:: Input records

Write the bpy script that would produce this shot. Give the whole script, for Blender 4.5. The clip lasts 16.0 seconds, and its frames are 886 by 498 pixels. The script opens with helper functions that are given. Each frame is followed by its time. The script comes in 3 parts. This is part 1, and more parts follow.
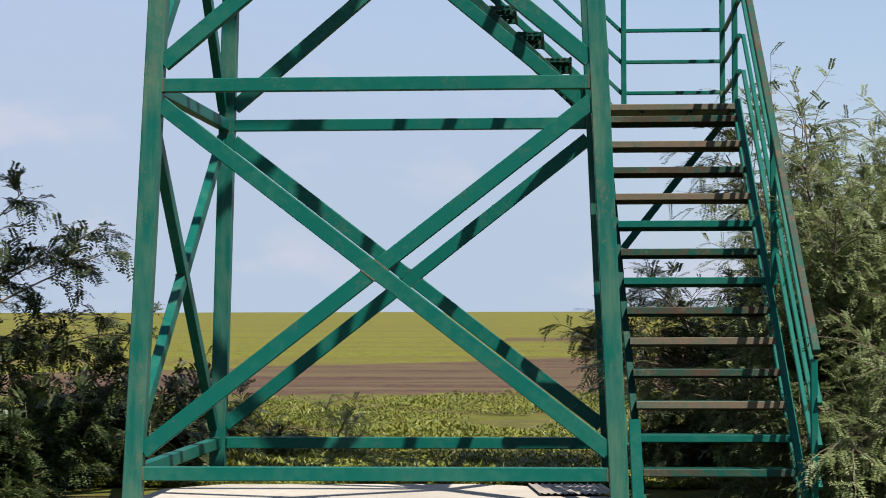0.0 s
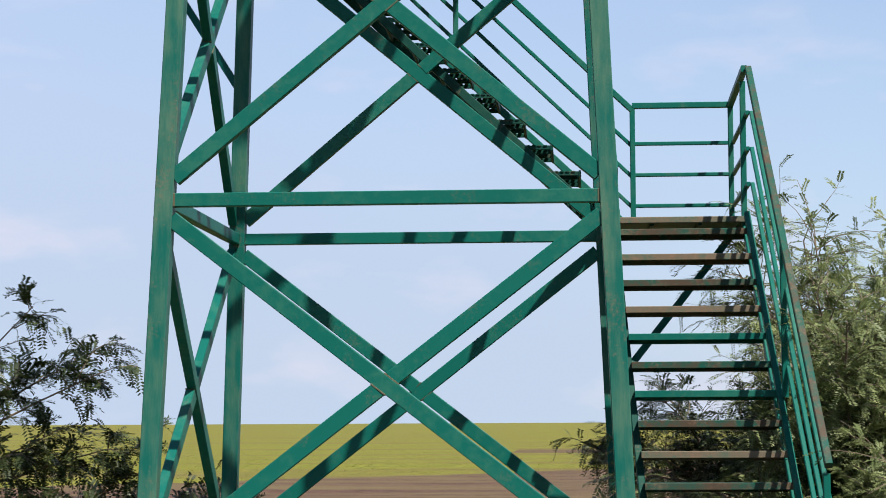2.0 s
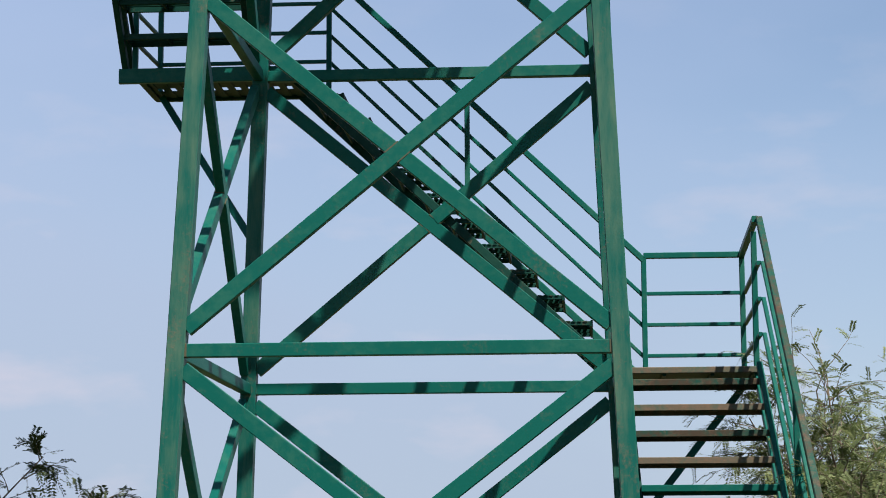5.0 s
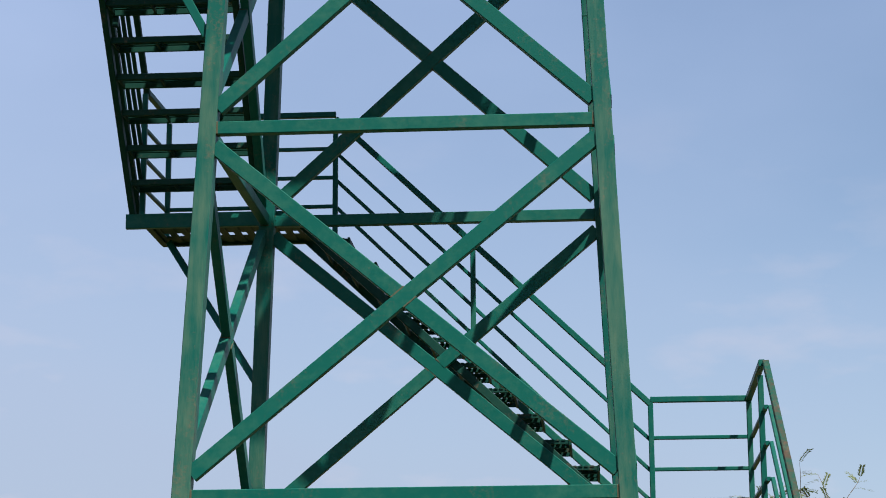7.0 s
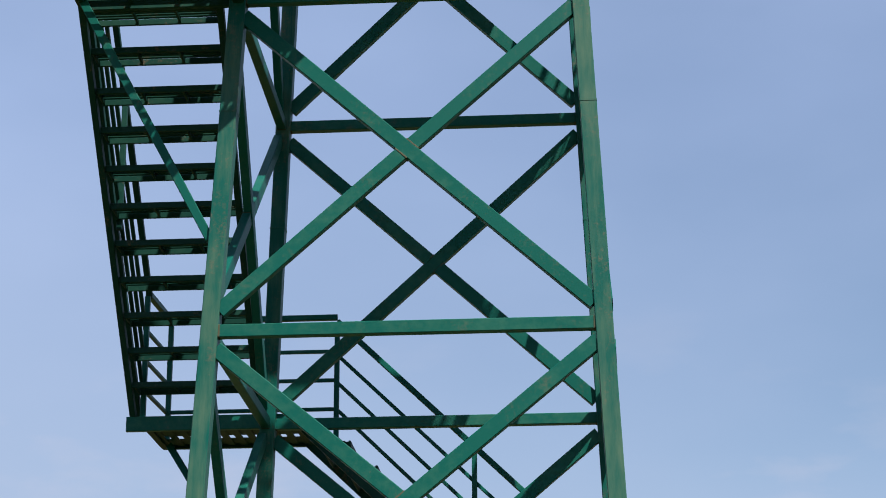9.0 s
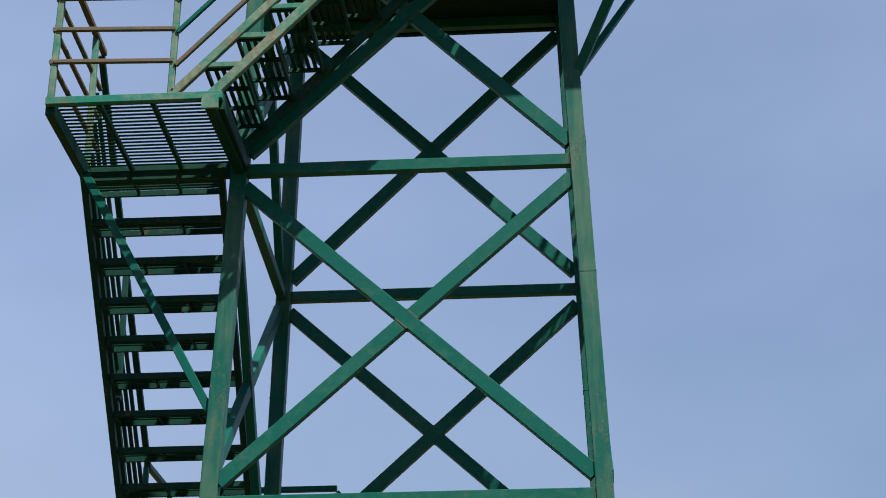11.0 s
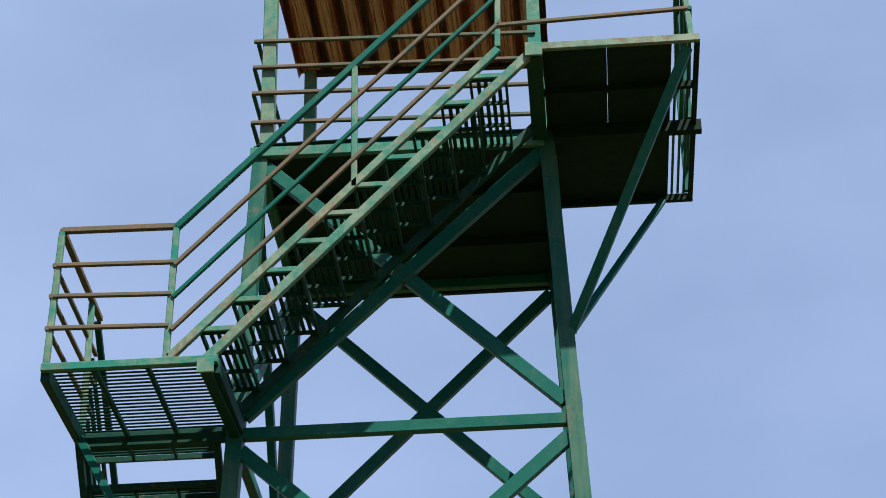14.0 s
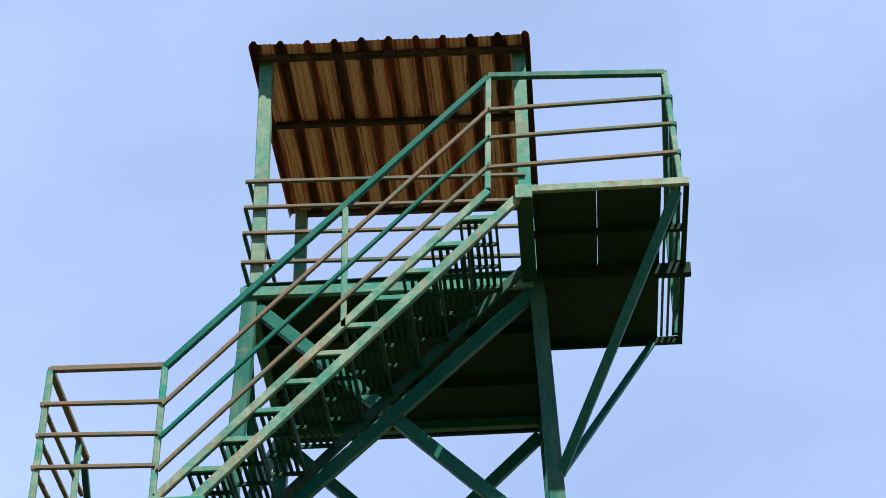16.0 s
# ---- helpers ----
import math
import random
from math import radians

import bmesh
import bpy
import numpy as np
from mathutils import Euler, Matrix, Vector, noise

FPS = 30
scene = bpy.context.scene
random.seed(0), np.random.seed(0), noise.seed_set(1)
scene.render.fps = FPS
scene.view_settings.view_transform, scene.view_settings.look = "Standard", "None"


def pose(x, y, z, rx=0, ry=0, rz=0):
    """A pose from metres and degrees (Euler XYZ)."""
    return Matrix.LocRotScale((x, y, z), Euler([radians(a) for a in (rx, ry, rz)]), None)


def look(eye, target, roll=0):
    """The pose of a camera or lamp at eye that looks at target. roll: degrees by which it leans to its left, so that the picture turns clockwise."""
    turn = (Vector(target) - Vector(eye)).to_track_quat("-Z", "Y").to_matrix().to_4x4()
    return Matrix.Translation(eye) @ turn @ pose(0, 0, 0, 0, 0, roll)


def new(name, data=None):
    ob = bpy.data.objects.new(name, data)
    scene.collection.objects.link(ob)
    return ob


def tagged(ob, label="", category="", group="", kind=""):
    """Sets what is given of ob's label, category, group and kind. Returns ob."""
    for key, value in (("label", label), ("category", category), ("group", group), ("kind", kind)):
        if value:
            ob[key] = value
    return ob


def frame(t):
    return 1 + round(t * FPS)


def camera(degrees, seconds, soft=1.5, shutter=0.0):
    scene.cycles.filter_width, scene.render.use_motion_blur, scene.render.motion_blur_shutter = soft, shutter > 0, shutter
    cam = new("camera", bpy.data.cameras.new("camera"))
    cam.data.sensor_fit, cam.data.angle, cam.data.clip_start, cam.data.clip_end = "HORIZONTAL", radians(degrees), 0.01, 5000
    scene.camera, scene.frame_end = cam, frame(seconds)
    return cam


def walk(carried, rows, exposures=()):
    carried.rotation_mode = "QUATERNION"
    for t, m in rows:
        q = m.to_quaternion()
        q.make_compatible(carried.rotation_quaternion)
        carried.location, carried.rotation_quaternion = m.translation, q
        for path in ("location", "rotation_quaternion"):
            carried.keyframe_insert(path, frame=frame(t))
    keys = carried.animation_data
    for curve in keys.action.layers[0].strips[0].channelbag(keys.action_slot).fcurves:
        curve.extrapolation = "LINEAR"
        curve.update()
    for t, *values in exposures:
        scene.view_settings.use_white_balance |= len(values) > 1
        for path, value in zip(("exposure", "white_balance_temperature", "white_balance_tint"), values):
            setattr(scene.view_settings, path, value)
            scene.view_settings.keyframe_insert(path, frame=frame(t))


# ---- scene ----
# The camera stands on the ground before the tower and tilts up along it.
cam = camera(24.223, 16.0, 0.95)
ROWS = [
    (0.0, pose(1.2806, -15.2729, 1.3155, 91.727, 0.133, 3.451)),
    (0.5, pose(1.2799, -15.2729, 1.3201, 92.433, 0.167, 3.559)),
    (1.0, pose(1.2793, -15.2729, 1.3246, 93.212, -0.094, 3.606)),
    (1.5, pose(1.2788, -15.2729, 1.3290, 93.906, 0.254, 3.603)),
    (2.0, pose(1.2783, -15.2729, 1.3335, 94.806, 0.269, 3.731)),
    (2.5, pose(1.2779, -15.2729, 1.3378, 95.710, 0.335, 3.971)),
    (3.0, pose(1.2776, -15.2729, 1.3422, 96.632, 0.074, 4.150)),
    (3.5, pose(1.2774, -15.2729, 1.3465, 97.691, 0.083, 4.574)),
    (4.0, pose(1.2773, -15.2729, 1.3507, 98.341, -0.117, 4.313)),
    (4.2, pose(1.2773, -15.2729, 1.3524, 98.371, 0.013, 4.137)),
    (6.3, pose(1.2777, -15.2729, 1.3698, 101.033, 0.382, 4.234)),
    (6.5, pose(1.2779, -15.2729, 1.3714, 101.463, 0.368, 4.274)),
    (7.0, pose(1.2782, -15.2729, 1.3755, 102.828, 0.305, 4.238)),
    (7.5, pose(1.2786, -15.2729, 1.3794, 104.306, 0.263, 4.245)),
    (8.0, pose(1.2792, -15.2729, 1.3834, 105.837, 0.245, 4.343)),
    (8.5, pose(1.2798, -15.2729, 1.3873, 107.091, 0.294, 4.350)),
    (9.0, pose(1.2804, -15.2729, 1.3911, 108.407, 0.181, 4.256)),
    (9.5, pose(1.2812, -15.2729, 1.3949, 109.556, 0.153, 4.207)),
    (10.0, pose(1.2820, -15.2729, 1.3987, 110.838, 0.135, 4.164)),
    (10.2, pose(1.2824, -15.2729, 1.4002, 111.317, 0.113, 4.154)),
    (12.3, pose(1.2869, -15.2729, 1.4156, 115.962, 0.465, 4.503)),
    (12.5, pose(1.2874, -15.2729, 1.4170, 116.455, 0.518, 4.494)),
    (13.0, pose(1.2888, -15.2729, 1.4205, 117.716, 0.805, 4.346)),
    (13.5, pose(1.2902, -15.2729, 1.4240, 118.932, 0.873, 4.361)),
    (14.0, pose(1.2917, -15.2729, 1.4275, 120.234, 0.944, 4.544)),
    (14.5, pose(1.2932, -15.2729, 1.4309, 121.350, 0.594, 4.368)),
    (15.0, pose(1.2949, -15.2729, 1.4343, 122.302, 0.600, 4.308)),
    (15.5, pose(1.2966, -15.2729, 1.4376, 123.176, 0.676, 4.276)),
    (16.0, pose(1.2984, -15.2729, 1.4409, 124.102, 0.743, 4.102)),
]
EXPOSURES = [(0.0, 1.15), (1.2, 1.22), (2.5, 1.38), (3.4, 1.23), (4.2, 1.11), (9.0, 1.09), (12.3, 0.96), (13.0, 0.96), (13.5, 1.08), (14.0, 1.28), (15.0, 1.58), (16.0, 1.68)]
walk(cam, ROWS, EXPOSURES)

# ---- light ----
HAZE_LOW, HAZE_HIGH = (3.78, 4.55, 5.75, 1), (3.35, 4.35, 6.7, 1)
SUN = Vector((0.76, -1.0, 1.84)).normalized()      # towards the sun
sun_data = bpy.data.lights.new("sun", "SUN")
sun_data.energy, sun_data.angle, sun_data.color = 5.0, radians(0.53), (1.0, 0.95, 0.86)
sun_ob = new("sun", sun_data)
sun_ob.matrix_world = look((20, -20, 40), Vector((20, -20, 40)) - SUN)

world = bpy.data.worlds.new("sky")
scene.world = world
world.use_nodes = True
wn, wl = world.node_tree.nodes, world.node_tree.links
bg = wn["Background"]
sky = wn.new("ShaderNodeTexSky")
sky.sky_type, sky.sun_disc = "NISHITA", False
sky.sun_elevation = math.asin(SUN.z)
sky.sun_rotation = math.atan2(SUN.x, SUN.y)
sky.air_density, sky.dust_density, sky.ozone_density = 1.0, 0.4, 2.5
# thin haze over the blue, thicker low down and away to one side, with faint cloud
co = wn.new("ShaderNodeTexCoord")
mp = wn.new("ShaderNodeMapping")
mp.inputs["Scale"].default_value = (1.0, 1.0, 2.2)
mp.inputs["Location"].default_value = (0.31, 0.12, 0.4)
cl = wn.new("ShaderNodeTexNoise")
cl.inputs["Scale"].default_value, cl.inputs["Detail"].default_value, cl.inputs["Roughness"].default_value = 4.0, 4.0, 0.5
cr = wn.new("ShaderNodeMapRange")
cr.inputs["From Min"].default_value, cr.inputs["From Max"].default_value = 0.35, 0.80
cr.inputs["To Min"].default_value, cr.inputs["To Max"].default_value = 0.0, 0.30
sep = wn.new("ShaderNodeSeparateXYZ")
side = wn.new("ShaderNodeMapRange")
side.inputs["From Min"].default_value, side.inputs["From Max"].default_value = 0.14, -0.30
side.inputs["To Min"].default_value, side.inputs["To Max"].default_value = 0.30, 0.75
low = wn.new("ShaderNodeMapRange")
low.inputs["From Min"].default_value, low.inputs["From Max"].default_value = 0.22, 0.0
low.inputs["To Min"].default_value, low.inputs["To Max"].default_value = 0.0, 0.45
tot = wn.new("ShaderNodeMath")
tot.operation = "ADD"
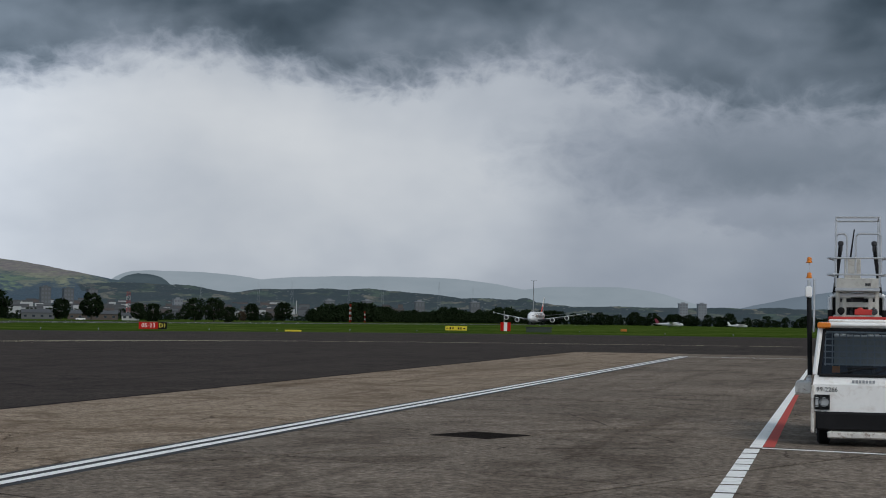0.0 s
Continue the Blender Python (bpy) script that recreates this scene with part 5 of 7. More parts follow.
    for x, w, lo, hi in ((17, 1.6, 3.1, 4.0), (19.5, 3.3, 2.6, 5.0), (23, 4.1, 2.35, 5.4), (30, 4.3, 2.25, 5.6), (37, 4.1, 2.35, 5.4), (41.5, 3.3, 2.7, 5.0), (45, 1.6, 3.1, 4.2)):
        rows.append([(x - NOSE, w * math.cos(a), (lo + hi) / 2 + (hi - lo) / 2 * math.sin(a)) for a in [j * math.tau / 28 for j in range(28)]])
    s.grid(rows, True, 0, True)
    part("belly_fairing", s, SKIN, A, "bulged white belly fairing", 60)

    # cockpit windows, cabin windows, doors
    s = Shape()
    s.box((0, 0, 0), (0.26, 0.07, 0.36), bev=0.03)
    cabin_pane = s.mesh("cabin_window", [GLASS], 0)
    for side in (1, -1):
        for k in range(3):
            s = Shape()
            x0 = 2.35 + 0.78 * k
            q = []
            for x, z in ((x0, 7.6 + 0.05 * k), (x0 + 0.66, 7.6 + 0.05 * k), (x0 + 0.60, 8.17 + 0.12 * k), (x0 + 0.10, 7.93 + 0.22 * k)):
                q.append((x - NOSE, side * (hull_y(x, z) + 0.03), z))
            s.face(q if side < 0 else list(reversed(q)))
            part("cockpit_window", s, GLASS, A, smooth=0)
        for z, x0, x1 in ((9.8, 9.8, 52.0), (7.0, 7.8, 54.0)):
            x = x0
            while x < x1:
                if not any(abs(x - d) < 0.9 for d in (10.6, 17.5, 26.5, 44.0, 54.5)):
                    y, y2 = hull_y(x, z), hull_y(x, z + 0.36)
                    tilt = math.atan2(y - y2, 0.36)
                    turn = math.atan2(hull_y(x + 0.4, z) - hull_y(x - 0.4, z), 0.8)
                    ob = bpy.data.objects.new("cabin_window", cabin_pane)
                    scene.collection.objects.link(ob)
                    ob.parent = A
                    ob.matrix_basis = Matrix.Translation((x - NOSE, side * (y + y2) / 2, z + 0.18)) @ Matrix.Rotation(side * turn, 4, "Z") @ Matrix.Rotation(side * tilt, 4, "X")
                x += 0.53 if (int((x - x0) / 5.3) % 4) < 3 else 1.06
        for x, z in ((6.2, 6.1), (17.5, 5.9), (43.0, 5.6), (53.8, 6.0), (12.0, 8.9), (26.5, 8.9)):
            s = Shape()
            y0, y1 = [hull_y(x, z + dz) + 0.03 for dz in (0, 1.9)]
            w = 0.05
            for a, b, c, d in ((-0.6, 0, 0.6, w), (-0.6, 1.9 - w, 0.6, 1.9), (-0.6, 0, -0.6 + w, 1.9), (0.6 - w, 0, 0.6, 1.9)):
                pts = []
                for px, pz in ((a, b), (c, b), (c, d), (a, d)):
                    pts.append((x + px - NOSE, side * (hull_y(x + px, z + pz) + 0.03), z + pz))
                s.face(pts if side < 0 else list(reversed(pts)))
            part("door_outline", s, GREYMETAL, A, smooth=0)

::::

Each line containing "label" counts once; state the total number of such lines and nothing else.

The solution: 3